Micronutrients: Essential in Tiny Amounts
Micronutrients: Essential in Tiny Amounts
Throughout most of evolution, food was our only source of vitamins and minerals. Today, however, the “one-a-day” multivitamin-mineral tablet is a kind of nutritional insurance policy for millions of Americans, whether they need it or not. In recent years it has been eclipsed by megadose formulations of individual micro nutrients supposedly capable of performing health miracles far beyond warding off the well-known deficiency diseases.
The Lift Sustaining Vitamins
Even as millions down a veritable alphabet soup’s worth of vitamin supplements each day, confusion and controversy surround these nutrients. There’s only one fact about which there is no argument: Vitamins are essential to good health. But which ones, for whom, and how much?
Vitamins are organic substances that are required in the diet in tiny amounts – altogether, less than an eighth of a teaspoon a day – to assist in your body’s processing of other major nutrients, protein, fats, and carbohydrates. In addition, certain vitamins participate in the formation of blood cells, hormones, nervous system chemicals, and genetic material. Most vitamins function as aids to enzymes. When a particular vitamin is missing from the diet or is present in inadequate amounts, characteristic deficiency symptoms develop.
The amount of each vitamin that the federal government recommends for daily consumption is based on how much is required to avoid any signs of deficiency in the average person, plus a substantial safety margin to take into account natural variations in individual needs and abilities to absorb consumed vitamins. However, a number of circumstances, including cigarette smoking, the use of certain drugs, various illnesses, old age, heavy use of alcohol, and pregnancy and lactation may increase a person’s need for certain vitamins beyond ordinary recommended amounts.
Users of oral contraceptives, for example, need extra B vitamins thiamine, niacin, pyridoxine, and B12 – and vitamin C. Heavy smokers need additional C, and heavy drinkers require more thiamine, niacin, pyridoxine, and folic acid than other people, even if they eat otherwise good diets. The elderly tend to absorb less of the B vitamins and vitamin C and so may need to consume extra amounts. Persons with obstructive jaundice, bowel diseases, or chronic diarrhea may absorb little of vitamins A, D, E, and K. Prolonged use of antibiotics can destroy the intestinal bacteria that normally produce several of our B vitamins and vitamin K. Following surgery, illness, injury, or extensive bums, the body’s need for vitamin C is increased.

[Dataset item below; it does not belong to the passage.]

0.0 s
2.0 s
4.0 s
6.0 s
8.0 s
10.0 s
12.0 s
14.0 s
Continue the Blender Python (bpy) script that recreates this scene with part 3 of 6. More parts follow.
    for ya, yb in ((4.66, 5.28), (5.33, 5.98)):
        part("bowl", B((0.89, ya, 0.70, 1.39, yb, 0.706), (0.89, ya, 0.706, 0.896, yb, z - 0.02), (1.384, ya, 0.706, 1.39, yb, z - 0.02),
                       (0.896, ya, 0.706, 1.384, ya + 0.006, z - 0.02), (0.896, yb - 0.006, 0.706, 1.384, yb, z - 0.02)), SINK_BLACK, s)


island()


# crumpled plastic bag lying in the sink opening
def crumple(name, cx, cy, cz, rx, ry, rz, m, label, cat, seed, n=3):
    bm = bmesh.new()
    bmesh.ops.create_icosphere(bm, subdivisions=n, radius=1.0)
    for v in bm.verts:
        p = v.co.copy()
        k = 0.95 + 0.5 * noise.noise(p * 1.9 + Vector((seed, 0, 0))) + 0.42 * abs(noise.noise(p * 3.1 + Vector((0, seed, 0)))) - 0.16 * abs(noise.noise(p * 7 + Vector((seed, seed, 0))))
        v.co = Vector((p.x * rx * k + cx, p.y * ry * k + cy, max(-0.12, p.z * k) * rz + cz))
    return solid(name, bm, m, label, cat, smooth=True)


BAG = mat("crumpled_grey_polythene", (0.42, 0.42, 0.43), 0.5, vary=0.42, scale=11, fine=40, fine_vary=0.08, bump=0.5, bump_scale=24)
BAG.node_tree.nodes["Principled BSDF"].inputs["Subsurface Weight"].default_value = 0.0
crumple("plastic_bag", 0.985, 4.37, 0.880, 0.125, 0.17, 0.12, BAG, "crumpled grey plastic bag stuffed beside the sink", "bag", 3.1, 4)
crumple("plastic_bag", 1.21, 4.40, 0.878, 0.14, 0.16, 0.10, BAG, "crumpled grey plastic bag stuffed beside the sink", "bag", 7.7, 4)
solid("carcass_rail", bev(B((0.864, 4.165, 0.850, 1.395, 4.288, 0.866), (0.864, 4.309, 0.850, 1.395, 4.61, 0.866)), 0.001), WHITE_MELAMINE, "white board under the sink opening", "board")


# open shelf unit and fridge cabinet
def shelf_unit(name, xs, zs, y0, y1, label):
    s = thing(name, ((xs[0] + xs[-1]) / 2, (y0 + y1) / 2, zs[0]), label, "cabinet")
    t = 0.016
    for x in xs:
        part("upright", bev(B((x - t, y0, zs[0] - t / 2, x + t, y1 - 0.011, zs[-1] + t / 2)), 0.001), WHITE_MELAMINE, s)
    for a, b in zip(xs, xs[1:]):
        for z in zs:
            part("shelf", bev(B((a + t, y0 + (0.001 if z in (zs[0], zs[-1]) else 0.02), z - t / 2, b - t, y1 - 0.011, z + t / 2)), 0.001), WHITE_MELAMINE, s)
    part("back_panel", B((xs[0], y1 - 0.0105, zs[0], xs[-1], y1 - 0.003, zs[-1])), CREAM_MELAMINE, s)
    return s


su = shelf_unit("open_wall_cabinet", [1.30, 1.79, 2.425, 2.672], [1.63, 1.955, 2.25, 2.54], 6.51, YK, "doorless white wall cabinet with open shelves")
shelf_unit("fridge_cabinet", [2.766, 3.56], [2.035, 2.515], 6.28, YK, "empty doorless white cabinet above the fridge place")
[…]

It is commonly asserted that anyone who eats a “well-balanced diet” doesn’t need additional vitamins. Such a diet is described as including, each day, at least four servings of grain and cereal products, four or more servings of a variety of fruits and vegetables, two servings of dairy products, and two of meat, fish, poultry, or protein-rich legumes. Although this particular balance of foods certainly does not offer the only way to consume adequate vitamins, it is considered a reasonable guide for the average person.
Obviously we all don’t eat this way. For some people, such as those who eat erratically, those on strict low-calorie diets, those who rely primarily on heavily processed and canned foods, picky eaters, and vegetarians, a diet containing adequate amounts of vitamins may not be consumed. In these cases supplementing the diet with a multivitamin pill may be advisable.
However, improving one’s diet is clearly the preferred route to obtaining essential nutrients, since there is no pill that can completely compensate for the deficiencies in an inadequate or poorly balanced diet. And don’t assume that you don’t have to worry about what else you eat because you start each day with a vitamin-packed cereal. You can’t be sure how many of the vitamins in your bowl actually get into your body, and no cereal contains all the required vitamins in the needed proportions.
If you do need a vitamin supplement, with the exception of vitamin E, it matters not (except to the income of the seller) whether you buy “natural” or synthetic vitamins. The body can’t tell them apart. A molecule of vitamin C (ascorbic acid) is the same whether it originated in a rose hip or a chemistry lab. For vitamin E, the natural form is chemically different and slightly more active than synthetic versions.
There are thirteen undisputed vitamins – four that are soluble in fat and nine that are soluble in water – plus one to five other substances (including choline and inositol) that some assert are vitamins but that others say are not, since they are produced in the body in adequate amounts and no deficiency symptoms are associated with their absence in the diet.
The fat-soluble vitamins – A, D, E, and K – are generally consumed along with fat-containing foods. They are absorbed through the intestines with the aid of bile produced by the liver or fats in the diet. Because they are stored in your body’s fat , they do not necessarily have to be consumed each day.
Thus, a cooked carrot every other day, a cup of spinach every five days, or two ounces of beef liver once a week can fulfill an adult’s need for vitamin A. But also because they are stored, there is a danger of overdosing yourself with fat-soluble vitamins.
Water-soluble vitamins – eight B vitamins and C – present the opposite problem. The body has no storage depot for most of them, and they are continually being washed out with urine and sweat. Therefore, they should be consumed daily in adequate amounts to meet the body’s needs.